* **Given material**:
======

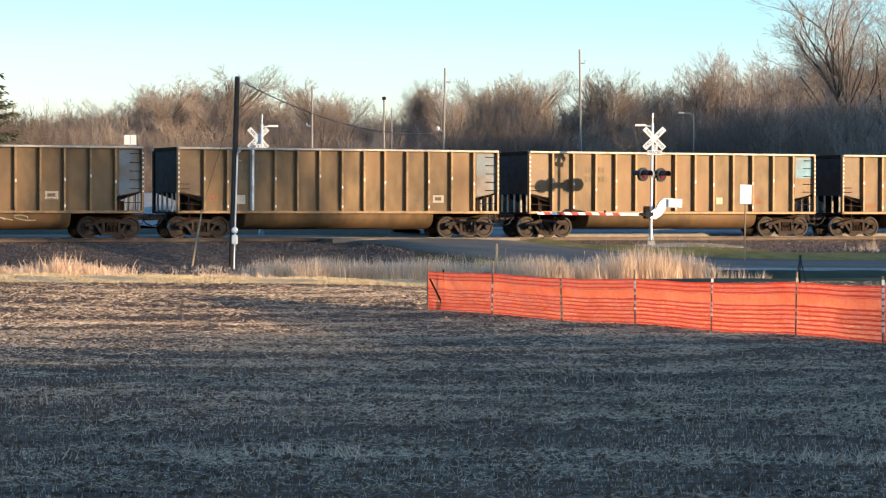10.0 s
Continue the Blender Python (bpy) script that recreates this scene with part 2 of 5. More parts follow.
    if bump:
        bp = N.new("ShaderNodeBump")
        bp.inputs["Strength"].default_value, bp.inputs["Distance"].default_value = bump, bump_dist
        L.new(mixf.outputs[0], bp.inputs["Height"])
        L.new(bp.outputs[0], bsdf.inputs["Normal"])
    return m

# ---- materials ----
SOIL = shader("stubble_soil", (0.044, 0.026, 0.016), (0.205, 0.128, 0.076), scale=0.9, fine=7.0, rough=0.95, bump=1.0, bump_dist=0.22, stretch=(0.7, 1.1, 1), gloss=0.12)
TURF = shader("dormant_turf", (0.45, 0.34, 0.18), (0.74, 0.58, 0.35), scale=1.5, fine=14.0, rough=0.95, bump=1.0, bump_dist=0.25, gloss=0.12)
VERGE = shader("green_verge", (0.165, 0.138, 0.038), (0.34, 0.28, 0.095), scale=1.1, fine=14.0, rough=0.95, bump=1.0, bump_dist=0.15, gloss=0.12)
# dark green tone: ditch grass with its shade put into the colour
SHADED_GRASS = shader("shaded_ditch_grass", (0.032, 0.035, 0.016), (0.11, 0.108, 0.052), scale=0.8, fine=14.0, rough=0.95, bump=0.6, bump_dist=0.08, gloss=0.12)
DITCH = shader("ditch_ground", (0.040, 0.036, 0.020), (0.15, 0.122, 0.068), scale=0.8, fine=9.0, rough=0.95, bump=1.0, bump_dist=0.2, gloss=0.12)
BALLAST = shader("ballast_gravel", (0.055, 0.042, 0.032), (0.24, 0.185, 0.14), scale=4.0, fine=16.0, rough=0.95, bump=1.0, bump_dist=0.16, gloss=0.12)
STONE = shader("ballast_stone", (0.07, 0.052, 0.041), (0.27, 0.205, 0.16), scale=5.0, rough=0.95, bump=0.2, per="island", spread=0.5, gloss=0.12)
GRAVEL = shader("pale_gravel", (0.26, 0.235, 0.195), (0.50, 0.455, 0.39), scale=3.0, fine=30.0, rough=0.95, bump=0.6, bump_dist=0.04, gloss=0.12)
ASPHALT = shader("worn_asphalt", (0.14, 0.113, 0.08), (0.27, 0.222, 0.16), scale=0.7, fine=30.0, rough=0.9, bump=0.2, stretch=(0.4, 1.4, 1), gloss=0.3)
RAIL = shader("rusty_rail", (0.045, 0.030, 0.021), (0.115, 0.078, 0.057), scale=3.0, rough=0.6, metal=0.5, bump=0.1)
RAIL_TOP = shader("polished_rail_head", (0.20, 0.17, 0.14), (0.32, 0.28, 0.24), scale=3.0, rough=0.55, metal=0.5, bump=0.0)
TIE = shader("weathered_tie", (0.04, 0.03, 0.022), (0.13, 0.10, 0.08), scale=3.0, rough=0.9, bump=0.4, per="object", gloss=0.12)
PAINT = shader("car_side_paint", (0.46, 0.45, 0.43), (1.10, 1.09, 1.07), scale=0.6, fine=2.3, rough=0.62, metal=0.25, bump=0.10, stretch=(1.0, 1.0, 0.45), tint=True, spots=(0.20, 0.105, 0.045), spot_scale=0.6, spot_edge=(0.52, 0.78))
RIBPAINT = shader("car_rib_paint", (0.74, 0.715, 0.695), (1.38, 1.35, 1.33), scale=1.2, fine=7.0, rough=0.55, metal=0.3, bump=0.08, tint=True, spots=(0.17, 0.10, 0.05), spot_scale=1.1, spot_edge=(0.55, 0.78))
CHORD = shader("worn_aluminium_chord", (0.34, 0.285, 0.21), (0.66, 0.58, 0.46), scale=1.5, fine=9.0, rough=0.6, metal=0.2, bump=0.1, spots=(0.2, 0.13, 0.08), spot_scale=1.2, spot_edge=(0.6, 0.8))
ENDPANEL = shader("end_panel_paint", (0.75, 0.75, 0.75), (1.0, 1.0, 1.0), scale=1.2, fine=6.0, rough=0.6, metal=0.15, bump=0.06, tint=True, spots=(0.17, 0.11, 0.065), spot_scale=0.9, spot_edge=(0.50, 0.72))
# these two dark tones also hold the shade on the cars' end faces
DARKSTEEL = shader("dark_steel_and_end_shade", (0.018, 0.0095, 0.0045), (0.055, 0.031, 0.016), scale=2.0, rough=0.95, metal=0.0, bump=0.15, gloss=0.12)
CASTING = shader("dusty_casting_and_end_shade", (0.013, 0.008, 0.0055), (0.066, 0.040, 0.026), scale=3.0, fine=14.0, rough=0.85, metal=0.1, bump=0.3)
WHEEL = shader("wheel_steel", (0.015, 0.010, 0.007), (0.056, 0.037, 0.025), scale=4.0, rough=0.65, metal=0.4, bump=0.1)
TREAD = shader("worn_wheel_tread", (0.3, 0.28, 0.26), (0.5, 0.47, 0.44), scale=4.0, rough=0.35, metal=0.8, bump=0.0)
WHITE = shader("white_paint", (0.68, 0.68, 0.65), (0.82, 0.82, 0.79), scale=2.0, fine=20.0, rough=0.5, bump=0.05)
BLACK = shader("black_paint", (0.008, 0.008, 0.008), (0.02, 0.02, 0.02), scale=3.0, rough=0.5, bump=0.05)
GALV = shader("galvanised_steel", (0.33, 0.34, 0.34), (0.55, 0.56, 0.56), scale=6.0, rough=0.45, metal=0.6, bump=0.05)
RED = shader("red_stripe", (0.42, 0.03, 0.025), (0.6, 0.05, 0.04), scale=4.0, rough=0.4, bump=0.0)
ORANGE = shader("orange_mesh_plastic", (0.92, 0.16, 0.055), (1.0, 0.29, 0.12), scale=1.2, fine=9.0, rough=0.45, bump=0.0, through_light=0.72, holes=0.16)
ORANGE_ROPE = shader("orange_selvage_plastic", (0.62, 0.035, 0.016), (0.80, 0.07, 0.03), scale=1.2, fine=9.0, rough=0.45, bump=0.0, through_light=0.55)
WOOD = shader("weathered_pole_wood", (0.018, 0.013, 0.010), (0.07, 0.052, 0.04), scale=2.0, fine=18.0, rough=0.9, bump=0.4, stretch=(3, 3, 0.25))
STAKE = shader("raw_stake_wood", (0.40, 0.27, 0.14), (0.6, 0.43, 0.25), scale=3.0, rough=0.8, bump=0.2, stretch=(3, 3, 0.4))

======

Omit the pictures, and quote the material above exactly as given.

* **Result**:
10.0 s
Continue the Blender Python (bpy) script that recreates this scene with part 2 of 5. More parts follow.
    if bump:
        bp = N.new("ShaderNodeBump")
        bp.inputs["Strength"].default_value, bp.inputs["Distance"].default_value = bump, bump_dist
        L.new(mixf.outputs[0], bp.inputs["Height"])
        L.new(bp.outputs[0], bsdf.inputs["Normal"])
    return m

# ---- materials ----
SOIL = shader("stubble_soil", (0.044, 0.026, 0.016), (0.205, 0.128, 0.076), scale=0.9, fine=7.0, rough=0.95, bump=1.0, bump_dist=0.22, stretch=(0.7, 1.1, 1), gloss=0.12)
TURF = shader("dormant_turf", (0.45, 0.34, 0.18), (0.74, 0.58, 0.35), scale=1.5, fine=14.0, rough=0.95, bump=1.0, bump_dist=0.25, gloss=0.12)
VERGE = shader("green_verge", (0.165, 0.138, 0.038), (0.34, 0.28, 0.095), scale=1.1, fine=14.0, rough=0.95, bump=1.0, bump_dist=0.15, gloss=0.12)
# dark green tone: ditch grass with its shade put into the colour
SHADED_GRASS = shader("shaded_ditch_grass", (0.032, 0.035, 0.016), (0.11, 0.108, 0.052), scale=0.8, fine=14.0, rough=0.95, bump=0.6, bump_dist=0.08, gloss=0.12)
DITCH = shader("ditch_ground", (0.040, 0.036, 0.020), (0.15, 0.122, 0.068), scale=0.8, fine=9.0, rough=0.95, bump=1.0, bump_dist=0.2, gloss=0.12)
BALLAST = shader("ballast_gravel", (0.055, 0.042, 0.032), (0.24, 0.185, 0.14), scale=4.0, fine=16.0, rough=0.95, bump=1.0, bump_dist=0.16, gloss=0.12)
STONE = shader("ballast_stone", (0.07, 0.052, 0.041), (0.27, 0.205, 0.16), scale=5.0, rough=0.95, bump=0.2, per="island", spread=0.5, gloss=0.12)
GRAVEL = shader("pale_gravel", (0.26, 0.235, 0.195), (0.50, 0.455, 0.39), scale=3.0, fine=30.0, rough=0.95, bump=0.6, bump_dist=0.04, gloss=0.12)
ASPHALT = shader("worn_asphalt", (0.14, 0.113, 0.08), (0.27, 0.222, 0.16), scale=0.7, fine=30.0, rough=0.9, bump=0.2, stretch=(0.4, 1.4, 1), gloss=0.3)
RAIL = shader("rusty_rail", (0.045, 0.030, 0.021), (0.115, 0.078, 0.057), scale=3.0, rough=0.6, metal=0.5, bump=0.1)
RAIL_TOP = shader("polished_rail_head", (0.20, 0.17, 0.14), (0.32, 0.28, 0.24), scale=3.0, rough=0.55, metal=0.5, bump=0.0)
TIE = shader("weathered_tie", (0.04, 0.03, 0.022), (0.13, 0.10, 0.08), scale=3.0, rough=0.9, bump=0.4, per="object", gloss=0.12)
PAINT = shader("car_side_paint", (0.46, 0.45, 0.43), (1.10, 1.09, 1.07), scale=0.6, fine=2.3, rough=0.62, metal=0.25, bump=0.10, stretch=(1.0, 1.0, 0.45), tint=True, spots=(0.20, 0.105, 0.045), spot_scale=0.6, spot_edge=(0.52, 0.78))
RIBPAINT = shader("car_rib_paint", (0.74, 0.715, 0.695), (1.38, 1.35, 1.33), scale=1.2, fine=7.0, rough=0.55, metal=0.3, bump=0.08, tint=True, spots=(0.17, 0.10, 0.05), spot_scale=1.1, spot_edge=(0.55, 0.78))
CHORD = shader("worn_aluminium_chord", (0.34, 0.285, 0.21), (0.66, 0.58, 0.46), scale=1.5, fine=9.0, rough=0.6, metal=0.2, bump=0.1, spots=(0.2, 0.13, 0.08), spot_scale=1.2, spot_edge=(0.6, 0.8))
ENDPANEL = shader("end_panel_paint", (0.75, 0.75, 0.75), (1.0, 1.0, 1.0), scale=1.2, fine=6.0, rough=0.6, metal=0.15, bump=0.06, tint=True, spots=(0.17, 0.11, 0.065), spot_scale=0.9, spot_edge=(0.50, 0.72))
# these two dark tones also hold the shade on the cars' end faces
DARKSTEEL = shader("dark_steel_and_end_shade", (0.018, 0.0095, 0.0045), (0.055, 0.031, 0.016), scale=2.0, rough=0.95, metal=0.0, bump=0.15, gloss=0.12)
CASTING = shader("dusty_casting_and_end_shade", (0.013, 0.008, 0.0055), (0.066, 0.040, 0.026), scale=3.0, fine=14.0, rough=0.85, metal=0.1, bump=0.3)
WHEEL = shader("wheel_steel", (0.015, 0.010, 0.007), (0.056, 0.037, 0.025), scale=4.0, rough=0.65, metal=0.4, bump=0.1)
TREAD = shader("worn_wheel_tread", (0.3, 0.28, 0.26), (0.5, 0.47, 0.44), scale=4.0, rough=0.35, metal=0.8, bump=0.0)
WHITE = shader("white_paint", (0.68, 0.68, 0.65), (0.82, 0.82, 0.79), scale=2.0, fine=20.0, rough=0.5, bump=0.05)
BLACK = shader("black_paint", (0.008, 0.008, 0.008), (0.02, 0.02, 0.02), scale=3.0, rough=0.5, bump=0.05)
GALV = shader("galvanised_steel", (0.33, 0.34, 0.34), (0.55, 0.56, 0.56), scale=6.0, rough=0.45, metal=0.6, bump=0.05)
RED = shader("red_stripe", (0.42, 0.03, 0.025), (0.6, 0.05, 0.04), scale=4.0, rough=0.4, bump=0.0)
ORANGE = shader("orange_mesh_plastic", (0.92, 0.16, 0.055), (1.0, 0.29, 0.12), scale=1.2, fine=9.0, rough=0.45, bump=0.0, through_light=0.72, holes=0.16)
ORANGE_ROPE = shader("orange_selvage_plastic", (0.62, 0.035, 0.016), (0.80, 0.07, 0.03), scale=1.2, fine=9.0, rough=0.45, bump=0.0, through_light=0.55)
WOOD = shader("weathered_pole_wood", (0.018, 0.013, 0.010), (0.07, 0.052, 0.04), scale=2.0, fine=18.0, rough=0.9, bump=0.4, stretch=(3, 3, 0.25))
STAKE = shader("raw_stake_wood", (0.40, 0.27, 0.14), (0.6, 0.43, 0.25), scale=3.0, rough=0.8, bump=0.2, stretch=(3, 3, 0.4))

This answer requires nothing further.